In our opinion, this statutory framework affords the unwed father all of the process due him under the state and federal constitutions as explained by Lehr v. Robertson, supra; In re B.G.S., supra, and the other decisions discussed therein. It is true that, when fully established, the protected liberty interest of natural parents in them right to the care, custody, and management of their children cannot be terminated by the state unless it supports its allegations by at *208least clear and convincing evidence, Santosky v. Kramer, 455 U.S. 745, 102 S.Ct. 1388, 71 L.Ed.2d 599 (1982); State in the Interest of A.C., 643 So.2d 743 (La.1994), and that due process may require that no person shall lose such a fully established right unless the state has borne the burden of producing the evidence and convincing the fact finder that the essential elements have been proved. Speiser v. Randall, 357 U.S. 513, 78 S.Ct. 1332, 2 L.Ed.2d 1460 (1958). But this is not a proceeding initiated or supported by the state to terminate a natural parent’s established parental rights. This is an adoption case between private litigants, and under the circumstances herein the unwed father does not have a fully established protected right to a parental relationship with his child until he demonstrates his fitness and commitment according to the standards provided by law and our decisions. Due process guarantees him notice, hearing and an adequate opportunity to make such a showing; it does not require, however, that he be presumed fit and committed to parental responsibilities or that the burden of proving otherwise be allocated to the parties supporting the surrender and adoption of the child. See Lehr v. Robertson, 463 U.S. 248, 250, 261, 103 S.Ct. 2985, 2987, 2993, 77 L.Ed.2d 614 (1983) (distinguishing the “inchoate” or “potential” parent-child relationship involving an unwed father who has had no custody or contact from the “developed” relationship enjoyed by a natural parent who has demonstrated full commitment by assuming custody and care of his child). Indeed, under the Supreme Court’s decision in Lehr v. Robertson, supra, and this court’s decision in In re B.G.S., supra, the burden of proof is clearly allocated |4to the father to show that he has acquired an established parental right.

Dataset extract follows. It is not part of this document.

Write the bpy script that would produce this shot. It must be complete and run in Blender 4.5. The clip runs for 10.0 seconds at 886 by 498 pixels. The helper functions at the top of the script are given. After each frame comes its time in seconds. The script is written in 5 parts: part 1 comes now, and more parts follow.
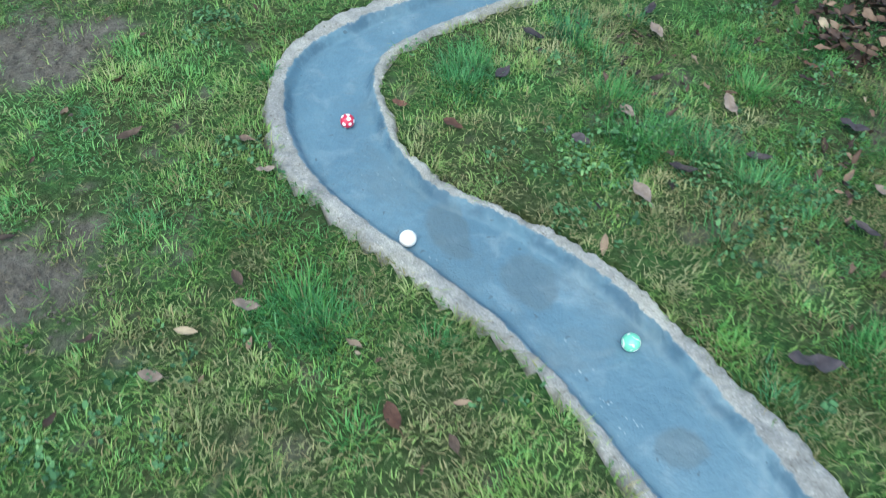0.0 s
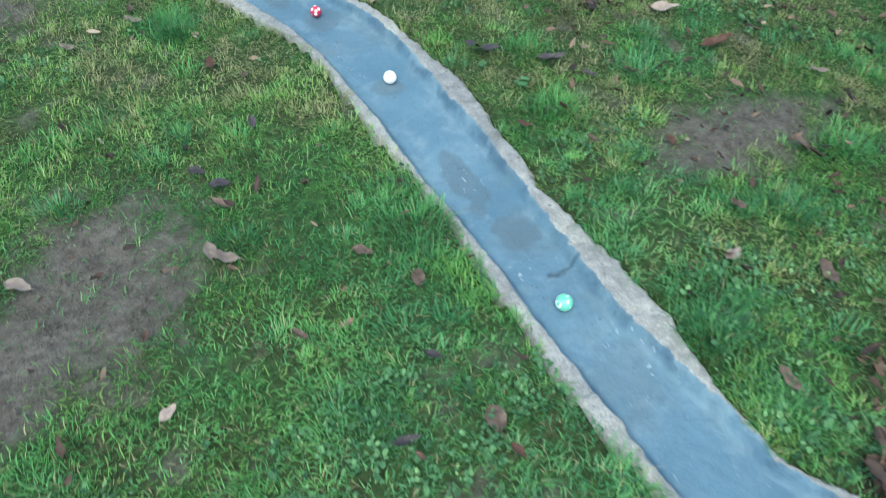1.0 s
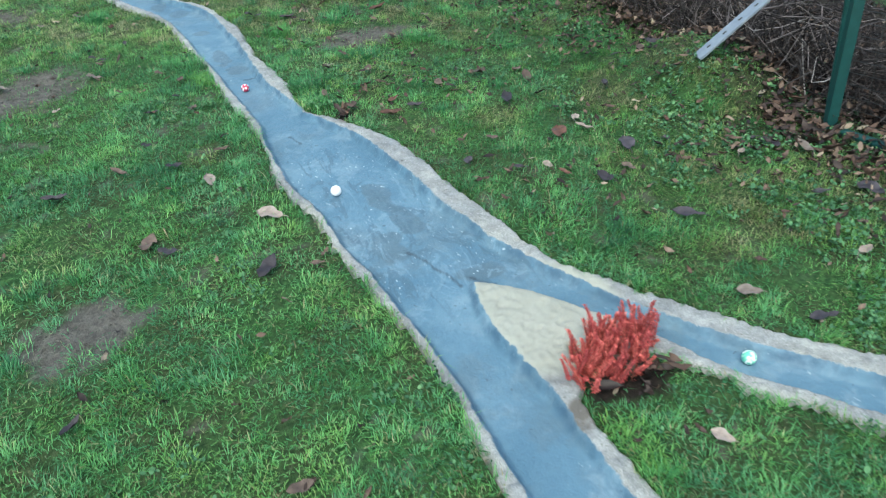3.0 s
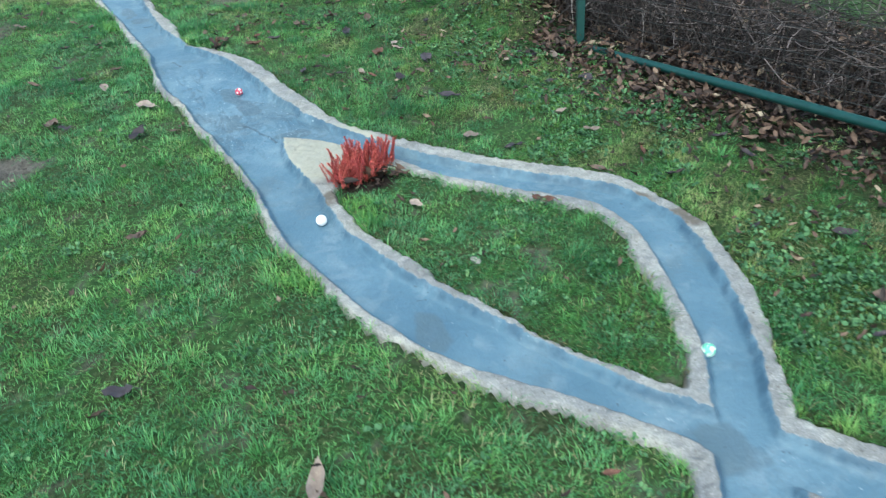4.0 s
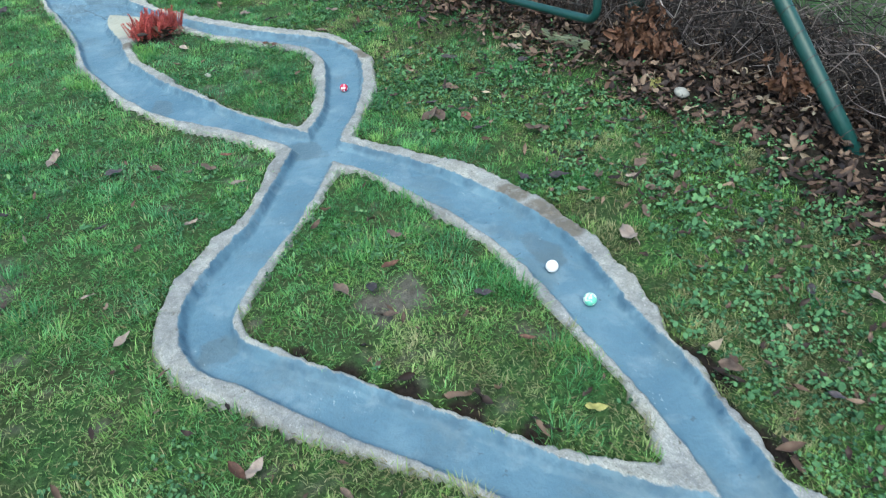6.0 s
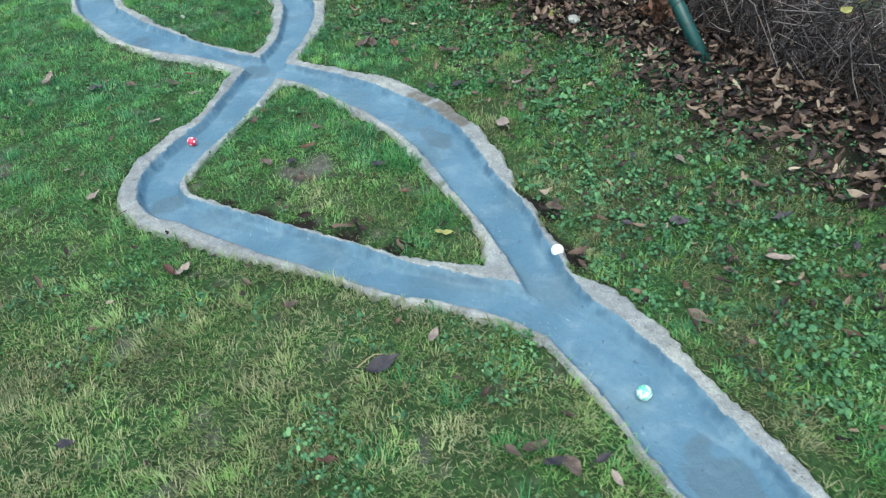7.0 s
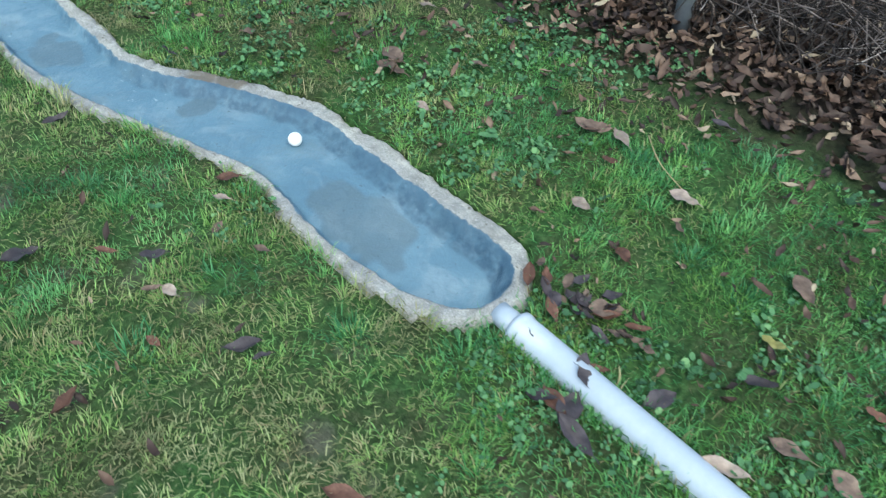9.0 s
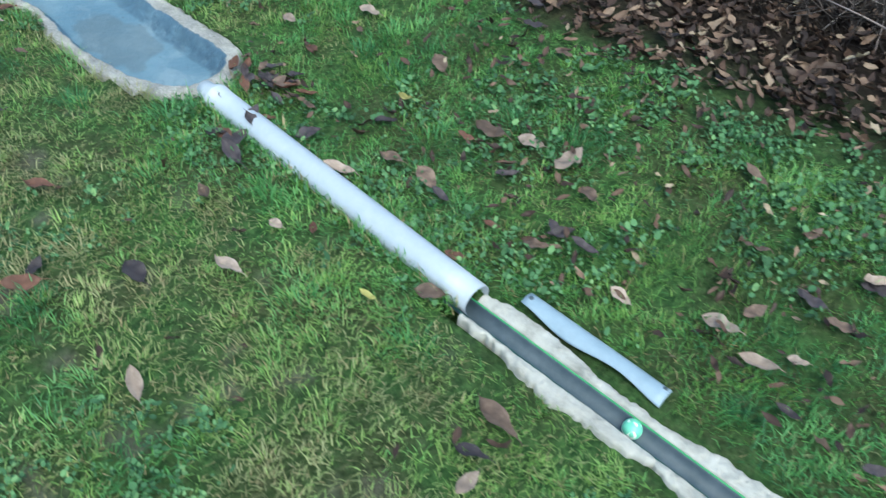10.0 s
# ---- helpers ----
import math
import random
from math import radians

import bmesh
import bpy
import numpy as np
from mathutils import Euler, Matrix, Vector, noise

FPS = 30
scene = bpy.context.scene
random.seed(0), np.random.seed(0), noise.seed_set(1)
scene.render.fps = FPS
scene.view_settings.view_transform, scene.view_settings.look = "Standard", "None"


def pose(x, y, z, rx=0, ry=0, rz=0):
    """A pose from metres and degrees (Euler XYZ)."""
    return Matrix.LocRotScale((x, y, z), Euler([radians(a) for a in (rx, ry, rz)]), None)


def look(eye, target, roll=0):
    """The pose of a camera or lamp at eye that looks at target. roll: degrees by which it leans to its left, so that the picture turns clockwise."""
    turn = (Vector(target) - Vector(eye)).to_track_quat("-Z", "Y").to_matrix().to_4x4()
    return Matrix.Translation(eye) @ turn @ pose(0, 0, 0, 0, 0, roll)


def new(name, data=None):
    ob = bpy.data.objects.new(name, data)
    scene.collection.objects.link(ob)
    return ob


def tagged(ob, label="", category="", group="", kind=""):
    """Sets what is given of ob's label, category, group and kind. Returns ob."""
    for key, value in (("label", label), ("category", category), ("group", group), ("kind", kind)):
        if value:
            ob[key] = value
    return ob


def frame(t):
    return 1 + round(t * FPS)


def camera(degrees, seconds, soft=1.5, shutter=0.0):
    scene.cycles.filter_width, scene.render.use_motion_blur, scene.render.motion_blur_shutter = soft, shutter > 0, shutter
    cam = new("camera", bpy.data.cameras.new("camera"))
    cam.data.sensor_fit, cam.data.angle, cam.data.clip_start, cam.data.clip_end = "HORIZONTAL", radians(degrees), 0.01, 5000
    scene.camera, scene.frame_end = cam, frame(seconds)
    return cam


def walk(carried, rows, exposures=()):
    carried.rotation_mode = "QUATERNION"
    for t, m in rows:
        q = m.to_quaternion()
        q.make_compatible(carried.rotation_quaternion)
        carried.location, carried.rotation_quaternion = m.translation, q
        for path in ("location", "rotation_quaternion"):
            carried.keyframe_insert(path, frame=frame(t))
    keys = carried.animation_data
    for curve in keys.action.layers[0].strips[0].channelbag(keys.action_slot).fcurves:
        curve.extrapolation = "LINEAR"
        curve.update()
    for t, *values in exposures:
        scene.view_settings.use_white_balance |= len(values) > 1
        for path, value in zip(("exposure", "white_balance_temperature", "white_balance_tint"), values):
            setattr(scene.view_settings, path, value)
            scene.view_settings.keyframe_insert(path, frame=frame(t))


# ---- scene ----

The court of appeal exceeded its authority in ordering that the child be placed temporarily in custody of the Louisiana Department of Social Services pending the determination of whether the natural father may successfully oppose the surrender and adoption. Beacon House is an “agency”, viz., a private agency or institution licensed for the placement of children for adoption. La. Ch.C.Art. 1103. When the child’s mother executed an authentic act of voluntary surrender of the child to Beacon House, that agency became the legal custodian of the child. Id. Arts. 1118, 1123. Beacon House continues to be the legal custodian pending either an adoption or a proper determination that the unwed father has established his parental rights and is entitled to legal custody. Id. Arts. 1137-1139.
The pleadings, trial court reasons for judgment, and the briefs of the parties indicate that proper application of the foregoing precepts to the evidence in this case may warrant a finding that the unwed father failed to carry his burden of proving his fitness for parental responsibilities, commitment to those responsibilities, and potential for making a valuable contribution to the child’s development. In the interest of expediting this proceeding involving the custody and adoption of an infant however, we will not send for a full record or attempt to make a determination of the facts at this level. Instead, we vacate the judgments below and remand the case to the trial court for an expeditious hearing and decision consistent with law and this opinion after taking any additional evidence as the trial court deems advisable. Custody of the child is restored to the Beacon House pending the trial court’s decision.
It is so ordered.
REVERSED AND REMANDED TO TRIAL COURT.
Williams, J. participating as Associate Justice Tempore, not on panel. Rule IV, Part 2, § 3.